The New Zealand Dollar began the week around USD0.7250 and moved steadily higher, interrupted only by a sharp drop and equally sharp reversal higher on Wednesday after the release of the US CPI figures. By Friday morning, the pair touched a fresh 2018 high of 0.7434 before slipping back to close more than a cent higher at 0.7390. Against its Aussie cousin, the NZD reached a 6-month high with the AUD/NZD cross falling to 1.0705; its weakest since August 5th.

In politics, New Zealand's opposition leader and former prime minister Bill English announced he was quitting after losing last year's election. Mr English, a long-serving finance minister who took over as prime minister in late 2016 after the resignation of John Key, led the National party to win the biggest share of seats in parliament in last year’s September election but was then unable to form a government. His statement said, “Now is the right time for me to step aside and embark on new professional and personal challenges. I informed the National caucus this morning that I am resigning as leader of the National party… I believe this will give National’s new leader time to prepare the party for the 2020 election.” In economic news, The RBNZ's March quarter survey showed firms lifted their two-year inflation expectations to 2.11% from 2.02 % in the prior period, while one-year inflation expectations remained steady at 1.86%. New figures on house sales from the Real Estate Institute of New Zealand showed sales volumes nationally rose when compared to the same time last year for the first time in 19 months.
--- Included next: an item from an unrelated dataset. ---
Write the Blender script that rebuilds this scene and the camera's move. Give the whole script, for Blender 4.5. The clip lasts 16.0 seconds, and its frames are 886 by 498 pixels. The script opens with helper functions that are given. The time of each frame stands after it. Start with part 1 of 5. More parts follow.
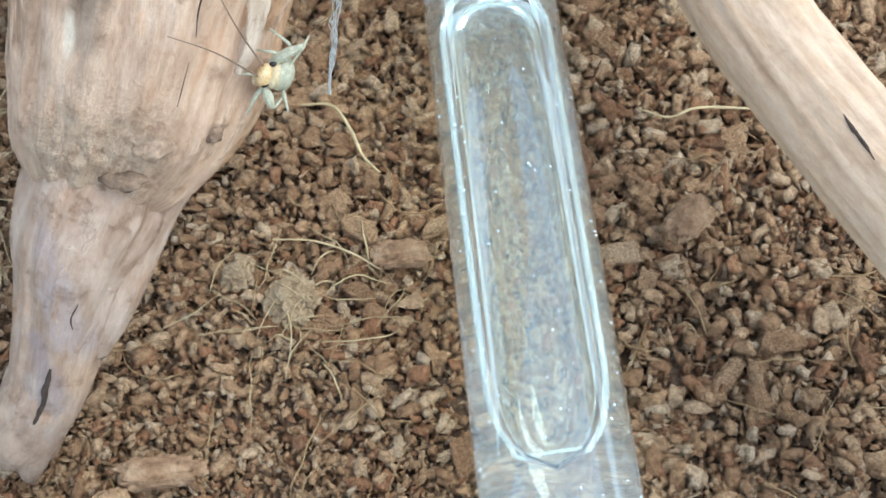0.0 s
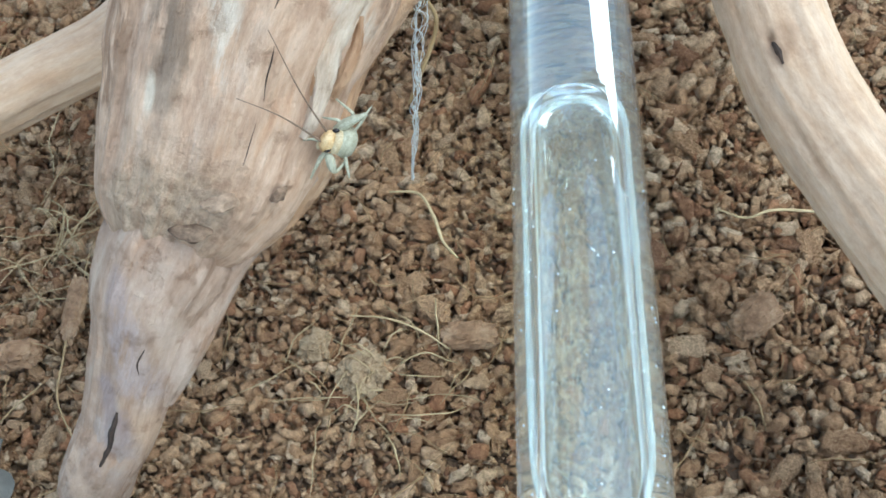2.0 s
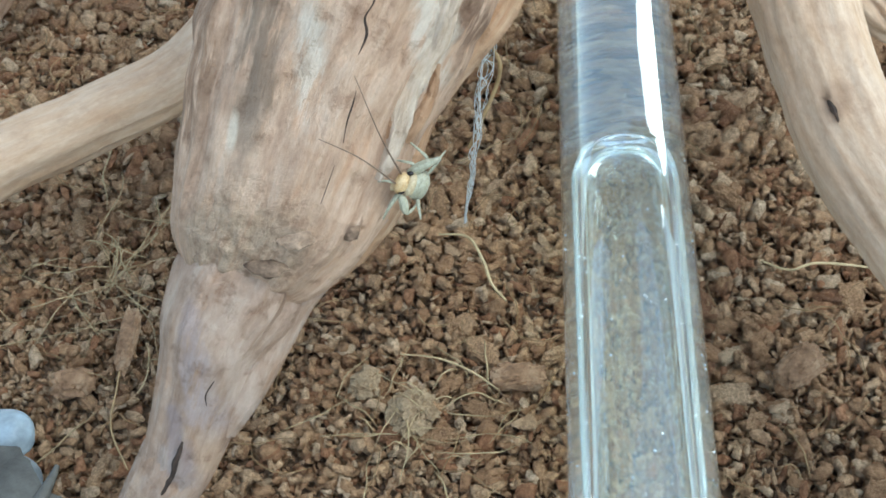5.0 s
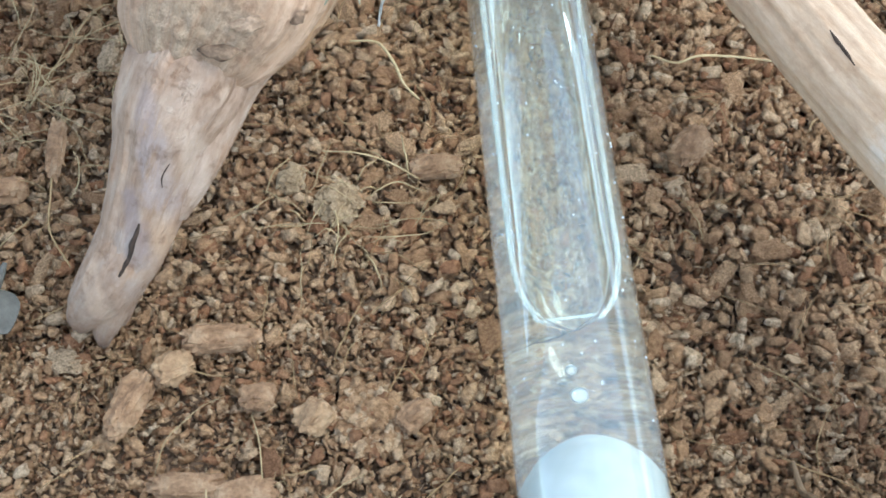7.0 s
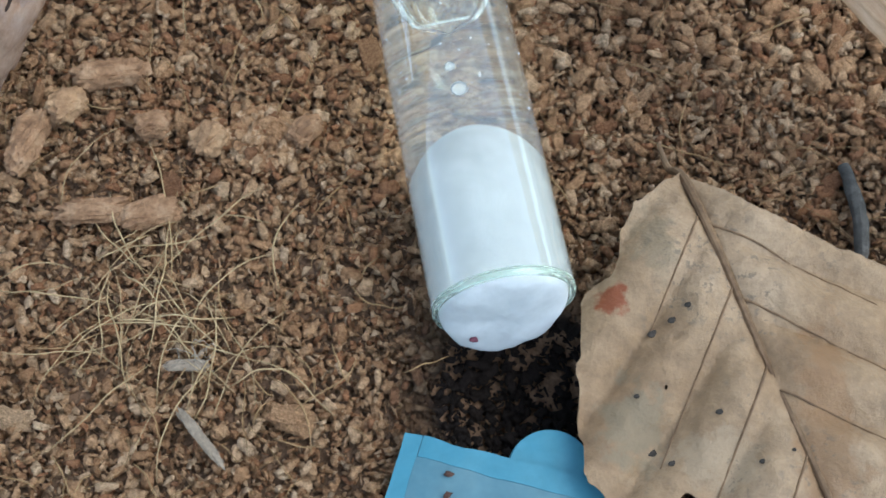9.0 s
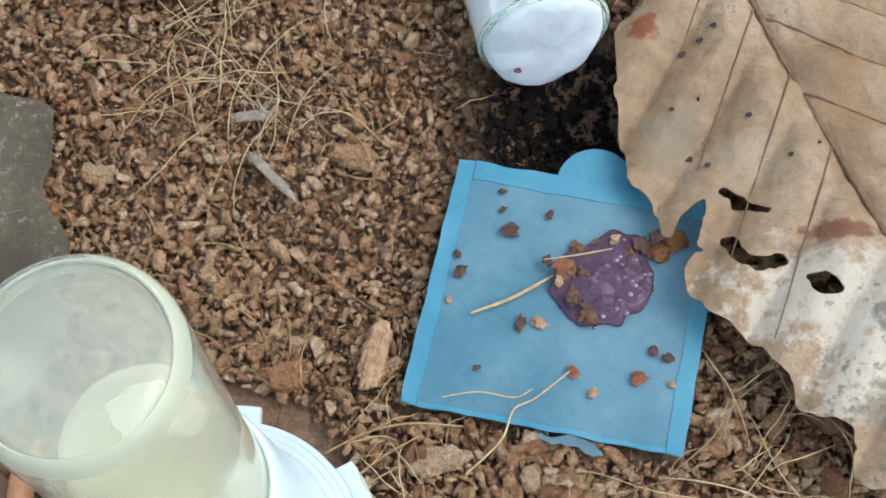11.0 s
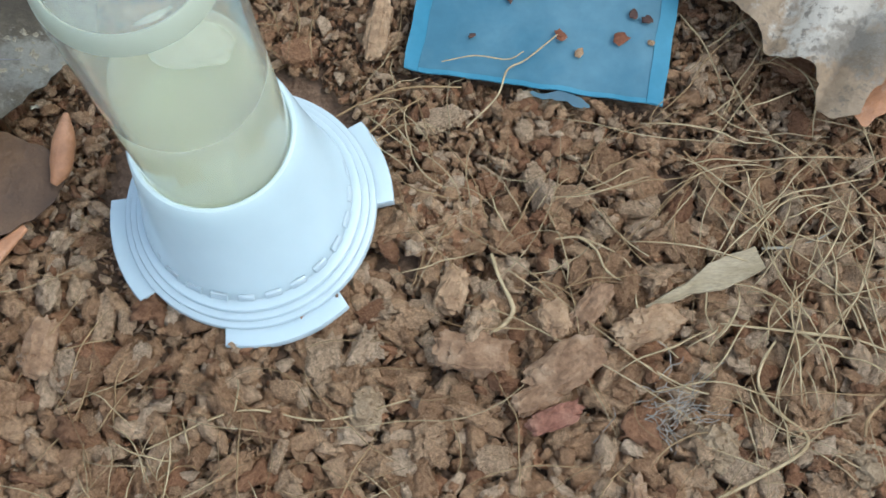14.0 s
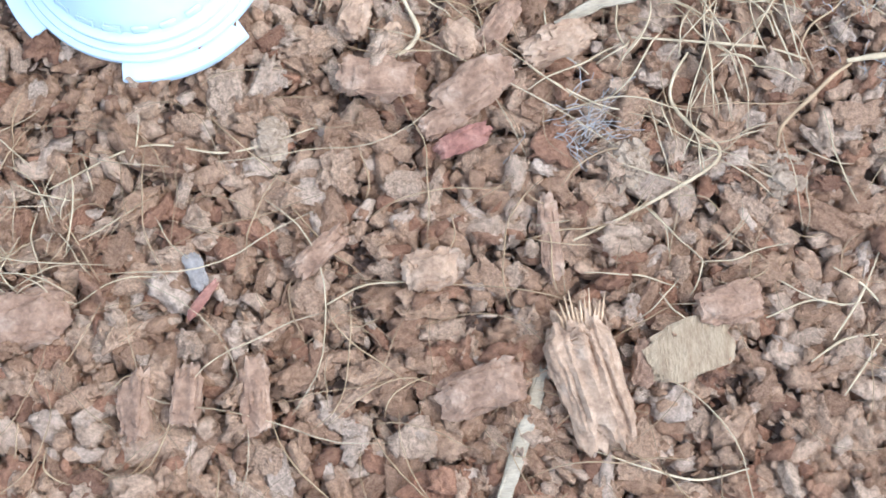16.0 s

New Zealand's manufacturing PMI report rose 4.5 to 55.6 after a big drop in December and hasn’t yet returned to levels of expansion typically seen during 2017. The report noted, "The proportion of positive comments in January (50.7%) was down by a fair margin compared with December (63.3%) and November (65.1%), although all five of the sub-indices lifted with production up 1.4 points to 54.9, employment up 1 point to 52.5, new orders up 5.9 points to 55.6, finished stocks up 1 point to 53.1 and deliveries up 5.5 points to 55.3.” By Friday’s New York close, the NZD ended the week at USD0.7390 and AUD/NZD1.0705.